> _EXERCISE OBJECTIVE_: Drop every picture, then transcribe the remaining data exactly.

> _AVAILABLE DATA_:
_____
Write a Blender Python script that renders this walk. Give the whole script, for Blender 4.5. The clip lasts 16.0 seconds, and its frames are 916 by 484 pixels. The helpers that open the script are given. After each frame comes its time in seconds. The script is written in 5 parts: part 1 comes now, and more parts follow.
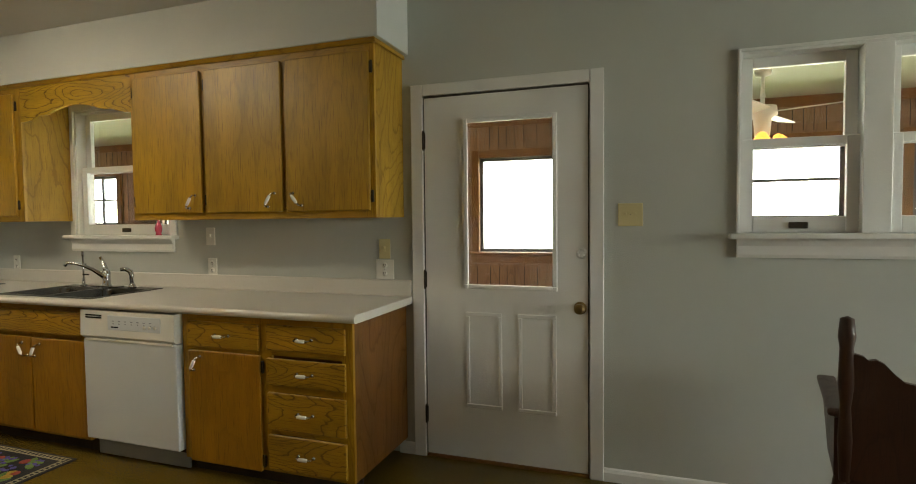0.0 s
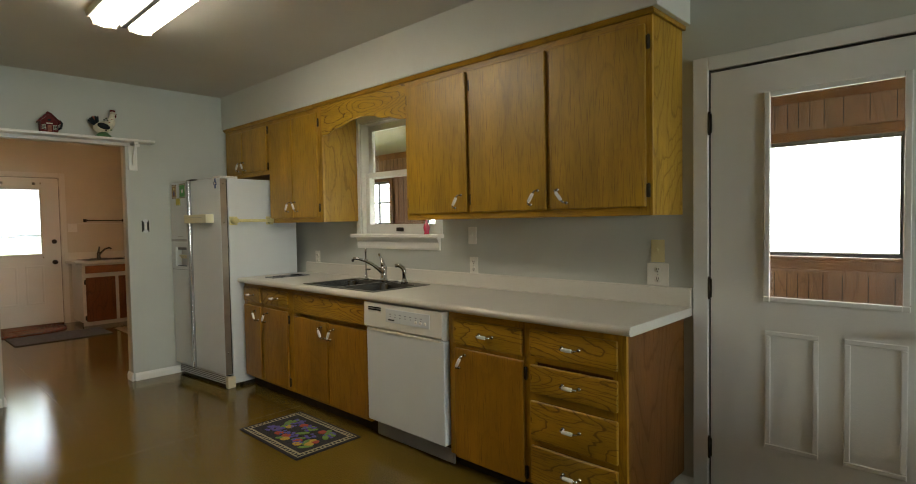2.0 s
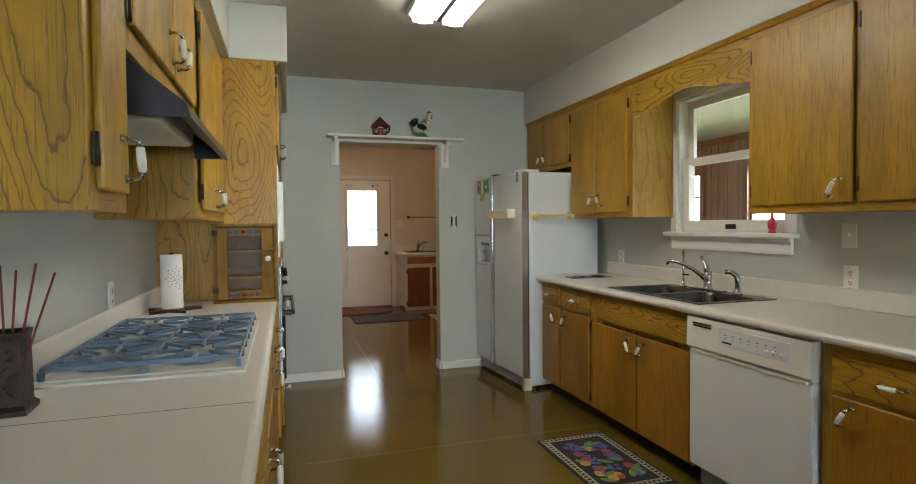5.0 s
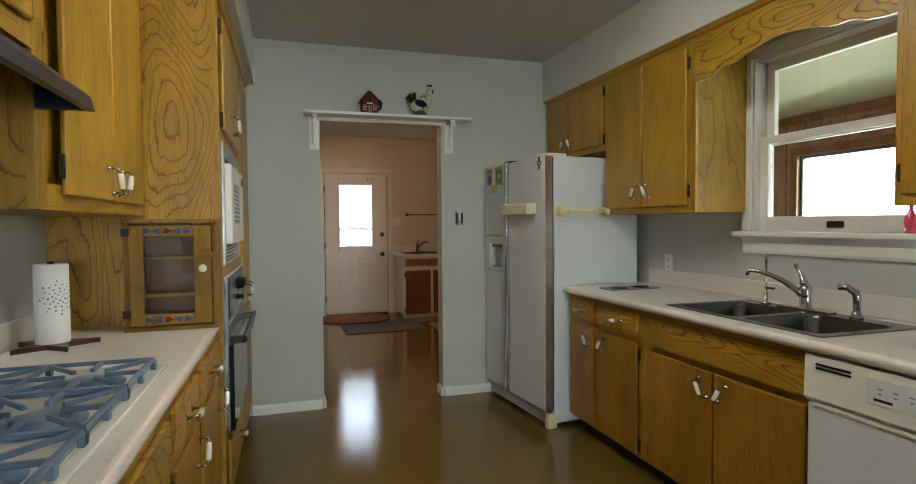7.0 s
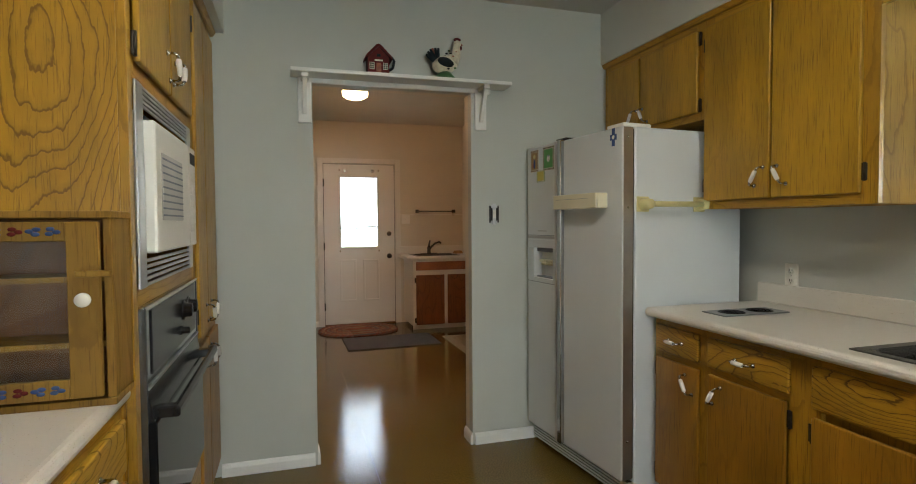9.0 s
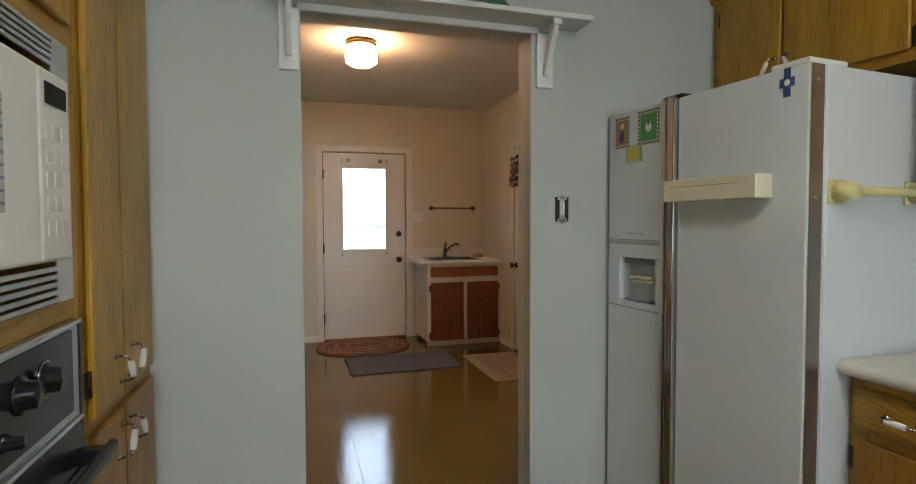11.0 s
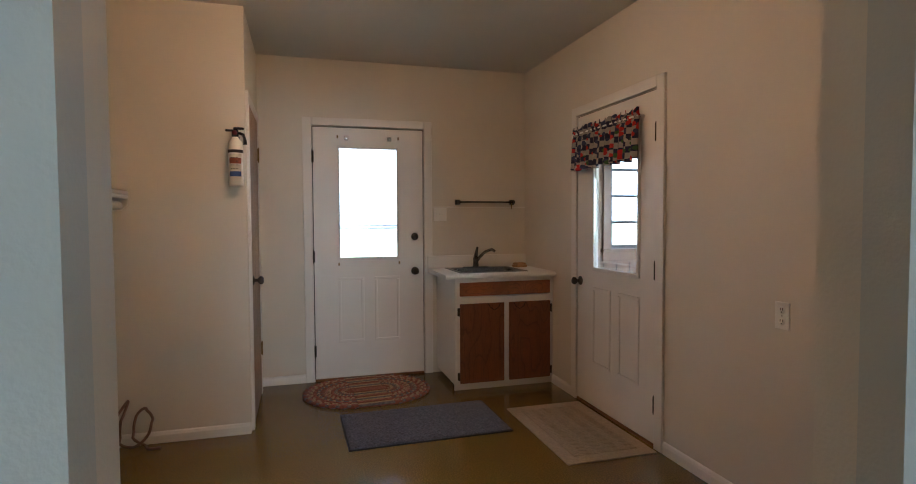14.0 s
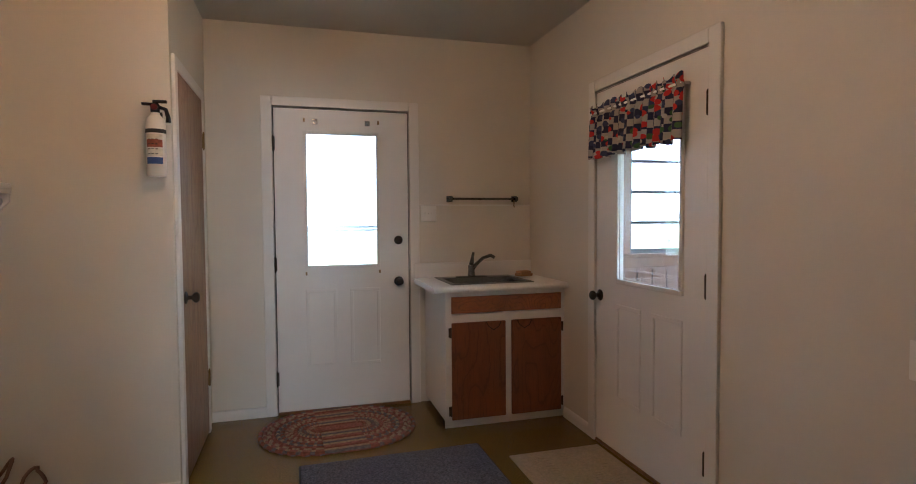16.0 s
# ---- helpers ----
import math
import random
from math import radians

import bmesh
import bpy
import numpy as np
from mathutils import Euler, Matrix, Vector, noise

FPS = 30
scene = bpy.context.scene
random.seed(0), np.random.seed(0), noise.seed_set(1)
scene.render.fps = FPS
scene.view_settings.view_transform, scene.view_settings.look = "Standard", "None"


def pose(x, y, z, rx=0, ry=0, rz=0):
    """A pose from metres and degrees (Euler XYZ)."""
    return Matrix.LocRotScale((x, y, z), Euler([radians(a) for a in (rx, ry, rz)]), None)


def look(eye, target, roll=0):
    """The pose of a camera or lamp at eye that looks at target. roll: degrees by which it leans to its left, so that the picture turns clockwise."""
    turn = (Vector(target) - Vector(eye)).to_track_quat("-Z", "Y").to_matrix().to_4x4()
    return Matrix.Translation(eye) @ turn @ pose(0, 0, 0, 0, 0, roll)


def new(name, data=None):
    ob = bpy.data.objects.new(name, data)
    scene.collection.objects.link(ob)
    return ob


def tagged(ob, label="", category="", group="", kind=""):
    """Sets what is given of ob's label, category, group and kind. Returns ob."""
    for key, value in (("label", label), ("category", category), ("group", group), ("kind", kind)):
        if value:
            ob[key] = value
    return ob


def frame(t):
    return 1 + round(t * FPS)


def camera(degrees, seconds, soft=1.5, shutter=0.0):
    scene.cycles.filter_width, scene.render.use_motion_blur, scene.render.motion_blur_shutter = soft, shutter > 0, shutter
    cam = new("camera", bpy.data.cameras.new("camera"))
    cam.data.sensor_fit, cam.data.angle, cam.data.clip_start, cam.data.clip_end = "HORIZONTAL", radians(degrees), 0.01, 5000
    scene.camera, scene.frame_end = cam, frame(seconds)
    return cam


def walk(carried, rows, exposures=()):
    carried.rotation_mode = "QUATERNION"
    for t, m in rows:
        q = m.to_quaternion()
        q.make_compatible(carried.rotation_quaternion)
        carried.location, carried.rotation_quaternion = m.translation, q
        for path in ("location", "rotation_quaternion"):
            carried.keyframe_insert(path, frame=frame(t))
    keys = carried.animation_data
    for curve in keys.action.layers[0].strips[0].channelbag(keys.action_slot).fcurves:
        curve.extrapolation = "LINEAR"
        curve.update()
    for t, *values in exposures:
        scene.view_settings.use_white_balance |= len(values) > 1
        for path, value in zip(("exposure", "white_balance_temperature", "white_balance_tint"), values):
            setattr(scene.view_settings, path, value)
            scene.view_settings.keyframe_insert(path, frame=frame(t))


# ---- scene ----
_____
> _WRITTEN SOLUTION_:
Write a Blender Python script that renders this walk. Give the whole script, for Blender 4.5. The clip lasts 16.0 seconds, and its frames are 916 by 484 pixels. The helpers that open the script are given. After each frame comes its time in seconds. The script is written in 5 parts: part 1 comes now, and more parts follow.
0.0 s
2.0 s
5.0 s
7.0 s
9.0 s
11.0 s
14.0 s
16.0 s
# ---- helpers ----
import math
import random
from math import radians

import bmesh
import bpy
import numpy as np
from mathutils import Euler, Matrix, Vector, noise

FPS = 30
scene = bpy.context.scene
random.seed(0), np.random.seed(0), noise.seed_set(1)
scene.render.fps = FPS
scene.view_settings.view_transform, scene.view_settings.look = "Standard", "None"


def pose(x, y, z, rx=0, ry=0, rz=0):
    """A pose from metres and degrees (Euler XYZ)."""
    return Matrix.LocRotScale((x, y, z), Euler([radians(a) for a in (rx, ry, rz)]), None)


def look(eye, target, roll=0):
    """The pose of a camera or lamp at eye that looks at target. roll: degrees by which it leans to its left, so that the picture turns clockwise."""
    turn = (Vector(target) - Vector(eye)).to_track_quat("-Z", "Y").to_matrix().to_4x4()
    return Matrix.Translation(eye) @ turn @ pose(0, 0, 0, 0, 0, roll)


def new(name, data=None):
    ob = bpy.data.objects.new(name, data)
    scene.collection.objects.link(ob)
    return ob


def tagged(ob, label="", category="", group="", kind=""):
    """Sets what is given of ob's label, category, group and kind. Returns ob."""
    for key, value in (("label", label), ("category", category), ("group", group), ("kind", kind)):
        if value:
            ob[key] = value
    return ob


def frame(t):
    return 1 + round(t * FPS)


def camera(degrees, seconds, soft=1.5, shutter=0.0):
    scene.cycles.filter_width, scene.render.use_motion_blur, scene.render.motion_blur_shutter = soft, shutter > 0, shutter
    cam = new("camera", bpy.data.cameras.new("camera"))
    cam.data.sensor_fit, cam.data.angle, cam.data.clip_start, cam.data.clip_end = "HORIZONTAL", radians(degrees), 0.01, 5000
    scene.camera, scene.frame_end = cam, frame(seconds)
    return cam


def walk(carried, rows, exposures=()):
    carried.rotation_mode = "QUATERNION"
    for t, m in rows:
        q = m.to_quaternion()
        q.make_compatible(carried.rotation_quaternion)
        carried.location, carried.rotation_quaternion = m.translation, q
        for path in ("location", "rotation_quaternion"):
            carried.keyframe_insert(path, frame=frame(t))
    keys = carried.animation_data
    for curve in keys.action.layers[0].strips[0].channelbag(keys.action_slot).fcurves:
        curve.extrapolation = "LINEAR"
        curve.update()
    for t, *values in exposures:
        scene.view_settings.use_white_balance |= len(values) > 1
        for path, value in zip(("exposure", "white_balance_temperature", "white_balance_tint"), values):
            setattr(scene.view_settings, path, value)
            scene.view_settings.keyframe_insert(path, frame=frame(t))


# ---- scene ----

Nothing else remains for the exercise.